**THE REQUEST**
Pull out every line in the data that has the string "part" in it.

**DATA BLOCK**
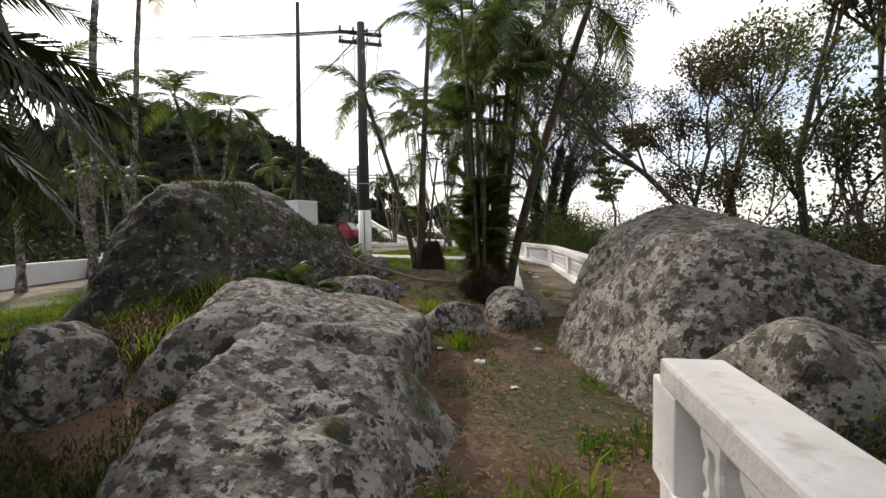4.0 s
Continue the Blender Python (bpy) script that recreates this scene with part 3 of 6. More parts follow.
def slab_strip(name, left, right, label, length=1.0, gap=0.03, material=None, lift=0.012):
    """Slabs laid between two edge lines with the same number of points."""
    root = thing(name, None, label, "path", kind="structure")
    L = [0.0]
    mid = [(Vector(a) + Vector(b)) / 2 for a, b in zip(left, right)]
    for a, b in zip(mid, mid[1:]):
        L.append(L[-1] + (b - a).length)
    lerp = lambda line, s: Vector((np.interp(s, L, [p[0] for p in line]), np.interp(s, L, [p[1] for p in line])))
    s = 0.0
    while s < L[-1] - 0.3:
        e = min(s + length * random.uniform(0.9, 1.1), L[-1])
        g = gap * random.uniform(0.6, 1.5)
        bm = bmesh.new()
        tilt = random.uniform(-0.006, 0.006)
        top, bot = [], []
        k = 4
        edge = []
        for t in np.linspace(0, 1, k):
            edge.append(lerp(left, s + g / 2 + (e - s - g) * t))
        for t in np.linspace(1, 0, k):
            edge.append(lerp(right, s + g / 2 + (e - s - g) * t))
        for c in edge:
            j = Vector((random.uniform(-.015, .015), random.uniform(-.015, .015)))
            c = c + j
            z = gz(c.x, c.y) + lift + tilt * (c.y - edge[0].y)
            top.append(bm.verts.new((c.x, c.y, z))), bot.append(bm.verts.new((c.x, c.y, z - 0.07)))
        bm.faces.new(top)
        for i in range(len(top)):
            j = (i + 1) % len(top)
            bm.faces.new((top[i], bot[i], bot[j], top[j]))
        bmesh.ops.recalc_face_normals(bm, faces=bm.faces)
        part("slab", bm, material or CONCRETE, root)
        JOINTS.append((tuple(lerp(left, e)), tuple(lerp(right, e))))
        s = e
    return root


slab_strip("path", [(2.15, 3.6), (2.44, 6.6), (2.95, 9.8), (3.06, 11.2), (3.0, 13.4), (3.02, 15.2), (2.6, 18.2), (2.22, 21.6), (2.15, 24.0)],
           [(3.22, 3.6), (3.58, 6.6), (4.02, 9.8), (4.3, 11.9), (4.2, 14.0), (4.02, 15.8), (3.82, 18.2), (3.28, 21.6), (2.88, 24.0)],
           "worn concrete path of separate slabs with mossy joints", 1.4, 0.02)
slab_strip("path", [(2.5, 12.05), (0.1, 13.5), (-3.1, 15.7)], [(2.1, 13.65), (0.3, 14.5), (-2.3, 16.2)], "narrow side path of concrete slabs between kerbs", 1.5, 0.05)
# plaza: large worn concrete panels
root = thing("plaza", None, "wide worn concrete yard of large stained panels", "yard", kind="structure")
PLAZA_POLY = [(-4.0, 16.0), (-2.5, 16.3), (-3.0, 17.0), (-3.05, 18.0), (-2.45, 19.55), (-1.6, 20.95), (-0.6, 22.25), (0.1, 23.1), (0.75, 23.85), (1.4, 23.92), (2.0, 23.80), (2.95, 23.80), (2.70, 25.05), (1.72, 27.35), (1.03, 29.4), (0.30, 31.45), (-0.85, 34.8), (-2.05, 38.3), (-3.2, 41.8),
              (-4.8, 47.0), (-7.1, 53.6), (-9.8, 55.0), (-9, 47), (-10, 43), (-24, 42), (-31, 38), (-25, 33), (-18.5, 29.0), (-14.2, 24.7), (-12.4, 21.3), (-11.3, 17.9), (-10.6, 14.5), (-10.4, 5.0), (-8.0, 5.0), (-7.75, 11.0), (-7.05, 14.3), (-4.3, 15.65)]
LA_, BE_ = np.radians(18), 2.9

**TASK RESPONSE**
Continue the Blender Python (bpy) script that recreates this scene with part 3 of 6. More parts follow.
        part("slab", bm, material or CONCRETE, root)